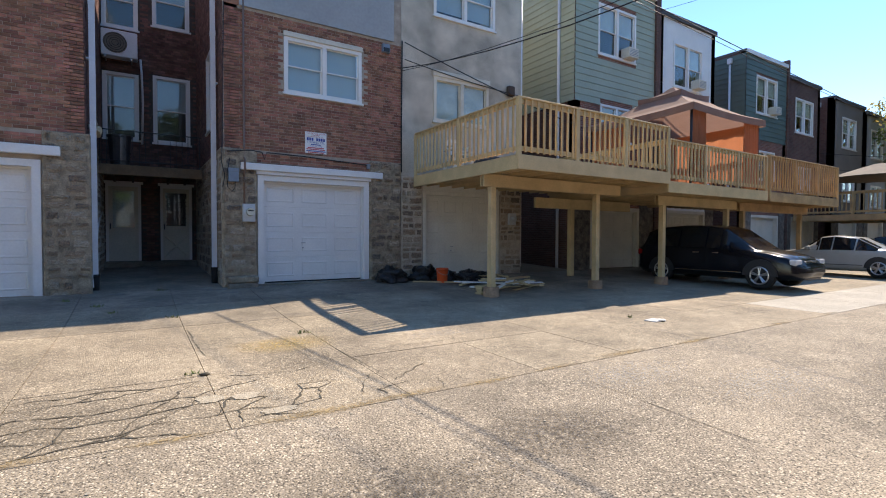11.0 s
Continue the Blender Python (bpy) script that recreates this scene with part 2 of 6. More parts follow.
OLD_WOOD = surf("weathered_cedar", (0.235, 0.175, 0.12), 0.9, 0.55, 2.2, 30, 0.6, 0.006, rnd=0.35)
BLACK_METAL = surf("black_iron", (0.02, 0.02, 0.022), 0.5, 0.2, 5, 40, 0.1)
GALV = surf("galvanised_steel", (0.42, 0.43, 0.43), 0.45, 0.2, 3, 40, 0.1, 0.002, metal=0.7)
GREY_BOX = surf("grey_enamel_box", (0.2, 0.25, 0.31), 0.5, 0.15, 4, 40, 0.05)
METER = surf("meter_box_paint", (0.55, 0.57, 0.58), 0.45, 0.12, 4, 40, 0.05)
RUBBER = surf("black_rubber", (0.015, 0.015, 0.016), 0.8, 0.2, 5, 60, 0.2)
BLACK_BAG = surf("black_plastic_film", (0.008, 0.008, 0.009), 0.28, 0.2, 6, 25, 0.9, 0.03)
ORANGE = surf("orange_plastic", (0.75, 0.1, 0.02), 0.45, 0.1, 3, 30, 0.03)
# near-black colour that stands for the darkness of unlit rooms
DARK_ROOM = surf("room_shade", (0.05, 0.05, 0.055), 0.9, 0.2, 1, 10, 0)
BLIND = surf("grey_blind", (0.46, 0.5, 0.52), 0.8, 0.12, 1, 12, 0.05)
CURTAIN = surf("pale_curtain", (0.6, 0.58, 0.53), 0.9, 0.2, 3, 20, 0.2)
GLASS = clear_glass("window_glass")
CABLE = surf("black_cable", (0.012, 0.012, 0.013), 0.6, 0.1, 5, 40, 0)
GRASS_BASE = surf("lawn_soil", (0.15, 0.145, 0.06), 0.95, 0.4, 1.2, 40, 0.8, 0.03)


# ---- building helpers ----
def world_of(ob):
    m = ob.matrix_basis
    return world_of(ob.parent) @ ob.matrix_parent_inverse @ m if ob.parent else m.copy()


def finish(name, me, material, parent=None, label="", smooth=False):
    me.materials.append(material)
    if smooth:
        me.polygons.foreach_set("use_smooth", [True] * len(me.polygons))
    ob = new(name, me)
    if parent is not None:
        ob.parent = parent
        ob.matrix_parent_inverse = world_of(parent).inverted()
    if label:
        tagged(ob, label)
    return ob


def part(name, bm, material, parent=None, label="", smooth=False, bevel=0.0):
    """Links a bmesh as one mesh, in world coordinates, under a thing or a part."""
    if bevel:
        bmesh.ops.bevel(bm, geom=bm.edges[:], offset=bevel, segments=1, affect="EDGES", clamp_overlap=True)
    bmesh.ops.recalc_face_normals(bm, faces=bm.faces[:])
    me = bpy.data.meshes.new(name)
    bm.to_mesh(me)
    bm.free()
    return finish(name, me, material, parent, label, smooth)


def from_lists(name, verts, faces, material, parent=None, label="", smooth=False):
    me = bpy.data.meshes.new(name)
    me.from_pydata([tuple(v) for v in verts], [], [tuple(f) for f in faces])
    me.update()
    return finish(name, me, material, parent, label, smooth)


def thing(name, at, label, category, group="", kind=""):
    ob = new(name)
    ob.empty_display_size = 0.2
    ob.matrix_basis = Matrix.Translation(at)
    return tagged(ob, label, category, group, kind)


def sole(ob, label, category, group="", kind=""):
    return tagged(ob, label, category, group, kind)


def box(bm, x0, x1, y0, y1, z0, z1):
    v = [bm.verts.new((x, y, z)) for z in (z0, z1) for y in (y0, y1) for x in (x0, x1)]
    for f in ((0, 1, 3, 2), (4, 6, 7, 5), (0, 4, 5, 1), (2, 3, 7, 6), (0, 2, 6, 4), (1, 5, 7, 3)):
        bm.faces.new([v[i] for i in f])


def box_part(name, dims, material, parent=None, label="", bevel=0.0):
    bm = bmesh.new()
    box(bm, *dims)
    return part(name, bm, material, parent, label, bevel=bevel)


def tube(bm, pts, r, sides=8, taper=None):
    """A round bar along the points."""
    pts = [Vector(p) for p in pts]
    rings = []
    for i, p in enumerate(pts):
        d = (pts[min(i + 1, len(pts) - 1)] - pts[max(i - 1, 0)]).normalized()
        a = d.orthogonal().normalized() if abs(d.z) > 0.9 else d.cross(Vector((0, 0, 1))).normalized()
        b = d.cross(a)
        rr = r if taper is None else r + (taper - r) * i / (len(pts) - 1)
        rings.append([bm.verts.new(p + (a * math.cos(k * math.tau / sides) + b * math.sin(k * math.tau / sides)) * rr) for k in range(sides)])
    for q, w in zip(rings, rings[1:]):
        for k in range(sides):
            bm.faces.new((q[k], q[(k + 1) % sides], w[(k + 1) % sides], w[k]))
    bm.faces.new(rings[0]); bm.faces.new(rings[-1])


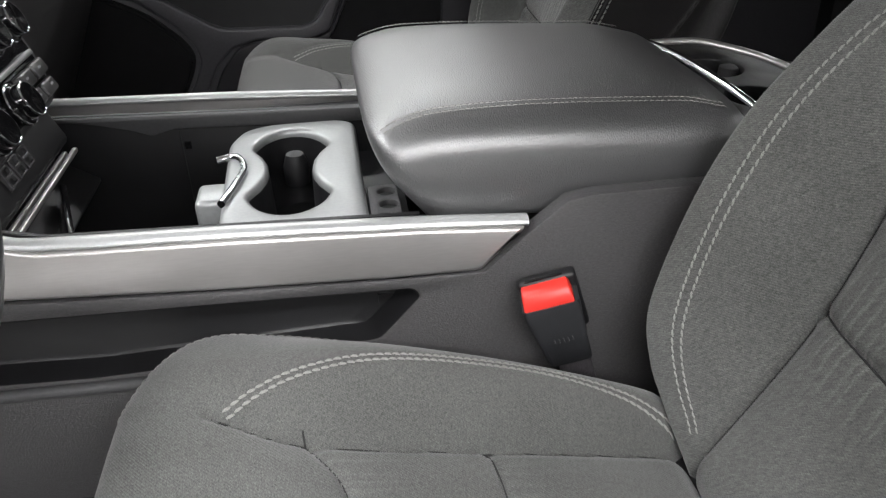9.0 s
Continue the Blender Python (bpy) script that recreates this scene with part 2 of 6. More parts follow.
FRAME_GREY = shader("satin_dark_window_frame", (0.045, 0.044, 0.047), 0.5, vary=0.08, spec=0.3)
MATTE_BLACK = shader("matte_black_frame", (0.008, 0.008, 0.0085), 0.85, vary=0.1, spec=0.1)
# lit copy of the satin silver: less metallic, its brightness held in the colour
DOOR_SILVER_LIT = shader("lit_satin_door_trim", (0.62, 0.61, 0.60), 0.34, metal=0.35, vary=0.04, scale=600, stretch=(0.1, 1, 1))
CUP_SILVER = shader("satin_grey_plate", (0.30, 0.31, 0.31), 0.32, metal=0.4, vary=0.05, scale=300)
PLASTIC_GREY = shader("charcoal_plastic", (0.058, 0.058, 0.060), 0.5, vary=0.1, scale=250, bump=0.3, bump_scale=900)
BUCKLE_GREY = shader("dark_grey_buckle_plastic", (0.030, 0.031, 0.034), 0.45, vary=0.1, bump=0.2, bump_scale=900)
SWITCH_SATIN = shader("satin_switch_face", (0.10, 0.10, 0.10), 0.28, metal=0.3, vary=0.05)
KNOB_GREY = shader("satin_grey_knob", (0.07, 0.07, 0.072), 0.26, vary=0.05, coat=0.2)
BLACK = shader("black_plastic", (0.010, 0.010, 0.011), 0.45, vary=0.1, bump=0.15, bump_scale=800)
GLOSS_BLACK = shader("gloss_black", (0.008, 0.008, 0.009), 0.12, vary=0.05, coat=0.4)
RUBBER = shader("rubber_seal", (0.005, 0.005, 0.0055), 0.42, vary=0.2, scale=300, bump=0.2, bump_scale=1200, spec=0.3)
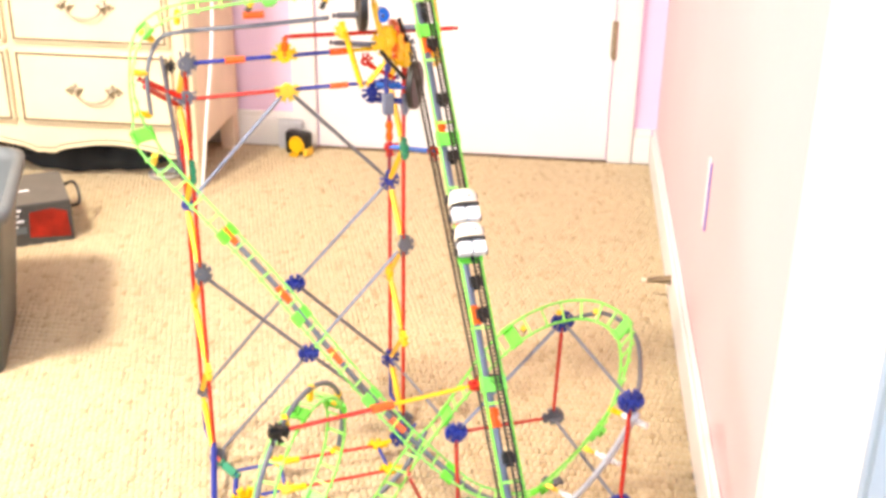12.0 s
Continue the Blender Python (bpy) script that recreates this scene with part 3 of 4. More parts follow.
def standoff(at, end, first, second, share=0.5):
    at, end = V(at), V(end)
    m = at.lerp(end, share)
    rod(at, m, first, 0.0, 0.0046)
    rod(m, end, second, 0.0, 0.0046)


for i, out in ((3, V((0.338, 1.556, 0.196))), (4, V((0.361, 1.500, 0.29))), (2, V((0.300, 1.602, 0.098)))):
    standoff(turn_pts[i], turn_pts[i].lerp(out, 1.3), YELLOW, WHITE, 0.38)
for i in (7, 8, 9):
    standoff(turn_pts[i], turn_pts[i] - V(turn_ups[i]).normalized() * 0.02, YELLOW, SILVER)
for i in (2, 4, 8, 11, 13, 16, 19, 22):
    standoff(loop_pts[i], loop_pts[i] - loop_ups[i] * 0.019, YELLOW, YELLOW)
for i in (10, 11, 12, 13):
    sleeve(top_pts[i] - V(top_ups[i]).normalized() * 0.015 + V((0.006, 0, 0.007)), top_pts[i + 1] - top_pts[i], ORANGE)
for i in (3, 4):
    standoff(top_pts[i], top_pts[i] - UP * 0.02 - TU * 0.01, YELLOW, BLACK)
sleeve(top_pts[4] - UP * 0.02, TU, ORANGE)
for i in (5, 6, 7, 8, 9):
    standoff(top_pts[i], top_pts[i] - V(top_ups[i]).normalized() * 0.02 , YELLOW, YELLOW)
for i in (2, 4, 6):
    standoff(exit_pts[i], exit_pts[i] + V((-0.02, -0.005, -0.028)), YELLOW, YELLOW)
# legs and dark green grips beside the return run
bent([V((-0.088, 1.166, 0.026)), V((-0.078, 1.180, 0.040)), V((-0.062, 1.190, 0.046))], 0.0082, GREEN)
node((0.269, 1.688, 0.062), GREY, 6, UP, BU)
for p0, p1 in (((-0.024, 1.124, 0.030), (-0.010, 1.098, 0.030)), ((-0.003, 1.086, 0.030), (0.008, 1.064, 0.030)), ((0.014, 1.053, 0.030), (0.024, 1.034, 0.030))):
    rod(p0, p1, RED, 0.0, 0.0034)
for p0, p1 in (((-0.032, 1.130, 0.030), (-0.012, 1.124, 0.045)), ((-0.010, 1.094, 0.030), (0.012, 1.080, 0.045)), ((0.006, 1.058, 0.030), (0.032, 1.050, 0.045))):
    rod(p0, p1, YELLOW, 0.0, 0.0042)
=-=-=
- _WORK REQUIRED_: Begin at the top of the records above and retype each line exactly until the line containing "return world_of(ob.parent) @", which is included. Skip all pictures.

- _CORRECT RESULT_:
11.0 s
Continue the Blender Python (bpy) script that recreates this scene with part 2 of 6. More parts follow.
OLD_WOOD = surf("weathered_cedar", (0.235, 0.175, 0.12), 0.9, 0.55, 2.2, 30, 0.6, 0.006, rnd=0.35)
BLACK_METAL = surf("black_iron", (0.02, 0.02, 0.022), 0.5, 0.2, 5, 40, 0.1)
GALV = surf("galvanised_steel", (0.42, 0.43, 0.43), 0.45, 0.2, 3, 40, 0.1, 0.002, metal=0.7)
GREY_BOX = surf("grey_enamel_box", (0.2, 0.25, 0.31), 0.5, 0.15, 4, 40, 0.05)
METER = surf("meter_box_paint", (0.55, 0.57, 0.58), 0.45, 0.12, 4, 40, 0.05)
RUBBER = surf("black_rubber", (0.015, 0.015, 0.016), 0.8, 0.2, 5, 60, 0.2)
BLACK_BAG = surf("black_plastic_film", (0.008, 0.008, 0.009), 0.28, 0.2, 6, 25, 0.9, 0.03)
ORANGE = surf("orange_plastic", (0.75, 0.1, 0.02), 0.45, 0.1, 3, 30, 0.03)
# near-black colour that stands for the darkness of unlit rooms
DARK_ROOM = surf("room_shade", (0.05, 0.05, 0.055), 0.9, 0.2, 1, 10, 0)
BLIND = surf("grey_blind", (0.46, 0.5, 0.52), 0.8, 0.12, 1, 12, 0.05)
CURTAIN = surf("pale_curtain", (0.6, 0.58, 0.53), 0.9, 0.2, 3, 20, 0.2)
GLASS = clear_glass("window_glass")
CABLE = surf("black_cable", (0.012, 0.012, 0.013), 0.6, 0.1, 5, 40, 0)
GRASS_BASE = surf("lawn_soil", (0.15, 0.145, 0.06), 0.95, 0.4, 1.2, 40, 0.8, 0.03)


# ---- building helpers ----
def world_of(ob):
    m = ob.matrix_basis
    return world_of(ob.parent) @ ob.matrix_parent_inverse @ m if ob.parent else m.copy()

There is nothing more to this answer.